Case of the Day: Seagate Technology v. Goel


The case of the day is Seagate Technology, LLC v. Goel (Cal. App. Ct. 2022). The case is a followup to Rockefeller v. Changzhou Sinotype, 460 P.3d 764 (Cal.), cert. denied, 141 S. Ct. 374 (2020). Rockefeller, you’ll recall, was the case where the California Supreme Court held that parties could contract around a foreign state’s objection to service by postal channels under Article 10 of the Service Convention by contractually agreeing to “informal” service of process. I tried, unsuccessfully, to persuade the US Supreme Court to review the case. Rockefeller involved a California judgment confirming an arbitral award, and the California decision was supported by many in the arbitration community, who were primarily interested in making it easy to enforce awards. But as today’s case shows, the mistake the court made in Rockefeller will not be limited, in its consequences, to lawsuits seeking to confirm arbitral awards.

In today’s case, Seagate settled long-running litigation against Goel’s company, eSys. The settlement included a promise by eSys to make a payment on a specified date, and Goel personally guaranteed the obligation. The decision doesn’t quote the contract language, but the contract contained a California choice of law agreement, a consent to the personal jurisdiction of the California courts, and an agreement “to service of process by U.S. mail to the addresses listed in the agreement.” When a dispute arose, Seagate sued Goel and served him by registered mail at his address in India. It’s unclear what documents were served, but I assume, as in Rockefeller, that the documents included a summons and complaint. Goel moved to quash the service. The lower court granted the motion, and Seagate appealed. In a strange twist, it seems that Seagate actually served Goel again, presumably by a less objectionable method, and the parties suggested that the appeal was therefore moot. Nevertheless, the court went on to decide the case.

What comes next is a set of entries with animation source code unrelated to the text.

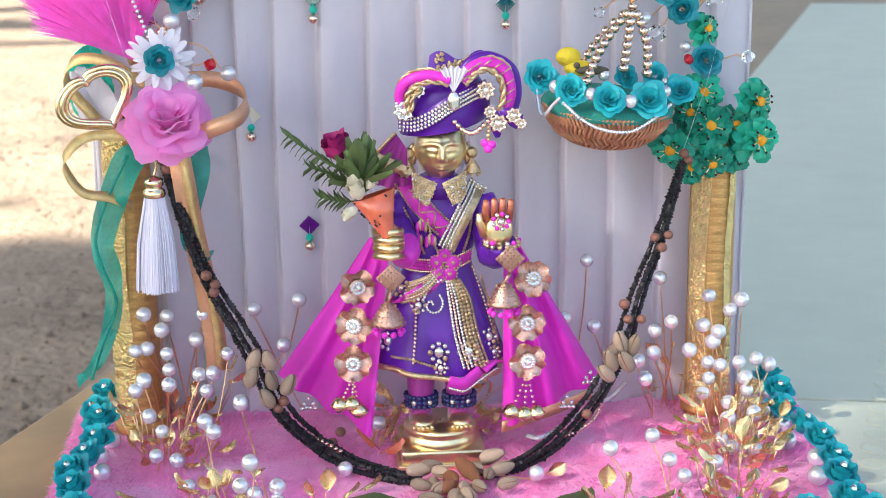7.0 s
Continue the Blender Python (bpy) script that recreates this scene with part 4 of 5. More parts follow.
for p, r in (((-0.005, 0.15, 0.139), .0075), ((-0.0084, 0.15, 0.0856), .0080), ((-0.0074, 0.15, 0.0746), .0052), ((-0.0424, 0.16, 0.089), .0070), ((0.0273, 0.16, 0.0911), .0064), ((0.0311, 0.16, 0.0795), .0050), ((0.012, 0.14, 0.0841), .0085), ((-0.0215, 0.15, 0.1164), .0060), ((-0.0323, 0.16, 0.1251), .0070)):
    medallion(p, r)
spiral = [Vector((-0.0122, 0.15, 0.1177)) + Vector((0.00062 * k * math.cos(k * 0.55), 0, 0.00062 * k * math.sin(k * 0.55))) for k in range(1, 14)]
beadline(spiral, 0.0012, 3, 1.7, 0.0025)
beadline([(-0.0058, 0.15, 0.1339), (-0.0136, 0.15, 0.129), (-0.0183, 0.15, 0.1203)], 0.0014, 3, 1.7, 0.0025)
for pts in ([(-0.023, 0.15, 0.1165), (-0.0241, 0.15, 0.0964), (-0.0261, 0.15, 0.0754)], [(0.0172, 0.16, 0.1382), (0.0259, 0.16, 0.1116), (0.0305, 0.16, 0.0951)]):
    beadline(pts, 0.0013, 7, 2.2, 0.0015)
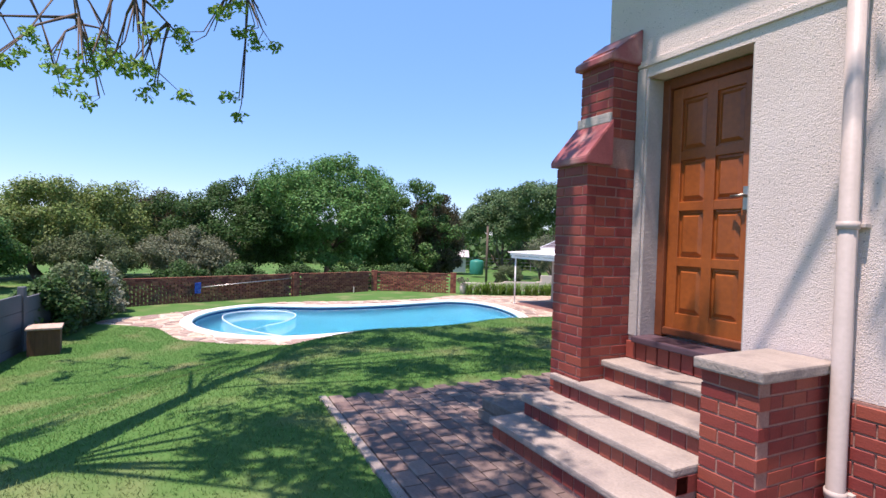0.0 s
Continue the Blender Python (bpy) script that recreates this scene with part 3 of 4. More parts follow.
def strap_plants(name, spots, mat, label, category, height=0.5, blades=26, seed=3, kind="", group=""):
    """Tufts of arching strap leaves, one thing a tuft."""
    rng = np.random.default_rng(seed)
    for x, y, s in spots:
        z = ground_at(x, y)
        verts, faces = [], []
        for k in range(blades):
            a = rng.random() * 2 * math.pi
            h, out, w = height * s * (0.6 + 0.5 * rng.random()), height * s * (0.35 + 0.75 * rng.random()), 0.016 * s * (0.8 + 0.5 * rng.random())
            ca, sa = math.cos(a), math.sin(a)
            bx, by = rng.normal() * 0.07 * s, rng.normal() * 0.07 * s
            i0 = len(verts)
            for j in range(5):
                u = j / 4
                r, zz, ww = out * u ** 1.6, h * math.sin(u * 1.9) / math.sin(1.57), w * (1 - 0.85 * u ** 2)
                verts += [(bx + ca * r - sa * ww, by + sa * r + ca * ww, zz), (bx + ca * r + sa * ww, by + sa * r - ca * ww, zz)]
            faces += [(i0 + 2 * j, i0 + 2 * j + 1, i0 + 2 * j + 3, i0 + 2 * j + 2) for j in range(4)]
        ob = raw(name, verts, faces, mat)
        ob.matrix_basis = pose(x, y, z)
        tagged(ob, label, category, group, kind)


# ---- low planting by the pool ----
def build_planting():
    rng = np.random.default_rng(8)
    spots = []
    for k in range(17):
        u = k / 16
        for j in range(2):
            spots.append((1.55 + 5.2 * u + rng.normal() * 0.08, 27.15 + 0.75 * u + j * 0.4 + rng.normal() * 0.06, 0.95 + 0.3 * rng.random()))
    strap_plants("strap_leaf_plant", spots, L_STRAP, "bright green strap-leaved plant along the low wall", "plant", 0.55, 34, 3, group="border plants")
    strap_plants("day_lily_clump", [(4.55, 15.95, 1.2), (4.25, 15.5, 1.0), (4.95, 15.75, 1.1), (4.75, 16.25, 0.8)], L_YELLOW, "yellow-green clump of strap leaves beside the stone steps", "plant", 0.55, 120, 4, group="yellow-green clumps")
    strap_plants("day_lily_clump", [(6.3, 16.0, 0.8), (6.7, 15.6, 0.7)], L_YELLOW, "yellow-green strap leaves beside a planter", "plant", 0.5, 40, 5, group="yellow-green clumps")
    # shrubs round the clipped tree
    for x, y, w, h in ((5.5, 11.75, 0.5, 0.5), (6.0, 11.9, 0.42, 0.42), (7.2, 12.5, 0.5, 0.42), (7.75, 12.7, 0.36, 0.34)):
        c = crown_clumps(rng, (0, 0, h * 0.5), (w, w, h * 0.6), 34, 0.3, -0.3)
        ob = leaf_cloud("low_shrub", c, np.full(len(c), 0.13), 34, 0.15, L_BROAD, None, 0.7, rng, long=2.4)
        ob.matrix_basis = pose(x, y, ground_at(x, y))
        tagged(ob, "low broad-leaved green shrub beside the clipped tree", "shrub", "low shrubs")


build_planting()


def pot(name, x, y, profile, mat, label, category, plant=None, seed=1, square=False, size=0.25):
    z = ground_at(x, y)
    t = thing(name, pose(x, y, z, 0, 0, 25 if square else 0), label, category)
    bm = bmesh.new()
    lathe(bm, profile, 4 if square else 26)
    part("body", bm, mat, t, smooth=not square)
    r, h = profile[-1]
    soil = bmesh.new()
    lathe(soil, [(r * 0.5, h), (r * 0.9, h + 0.012), (r * 0.3, h + 0.03)], 4 if square else 20)
    part("soil", soil, M_SOIL, t)
    if plant:
        rng = np.random.default_rng(seed)
        c = crown_clumps(rng, (0, 0, h + size * 0.5), (size, size, size * 0.6), 18, 0.3, -0.2)
        leaf_cloud("plant", c, np.full(len(c), size * 0.35), 34, 0.07, plant, t, 0.7, rng)
    return t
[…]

The court held that the case was governed by Rockefeller and that it was error to quash the service. The discussion mostly just quotes Rockefeller. All the language about informal notice versus formal service sparked a thought I hadn’t had before: it seems as though, in California, there is maybe the same kind of distinction being drawn as the civil law countries draw between signification and notification. That is really foreign to our law. I would point out, though, that the Service Convention plainly applies to both the more formal and the less formal modes of service under the civil law. In French, the Convention defines its scope cases where there is occasion to transmit a judicial or extrajudicial document “qui doivent être signifiés ou notifiés à l’étranger.”

The problem with the decision is that it allows private parties to define something that looks exactly like service of process and has the same purpose and effect as service of process as something other than service of process so as to evade the requirements of The Hague Service Convention. This would be fine if the Convention was just aimed at facilitating the parties’ freedom of choice. But the Convention also protects foreign states from what some of them regard as infringements on their judicial sovereignty when foreign litigants do things like serve process in their territory. When a state objects to service by postal channels in its territory, it is asserting its own interests, not (just) the interests of people in its territory who may be served with process. A litigant can waive his own interests, but why should he be able to waive the interests of the state?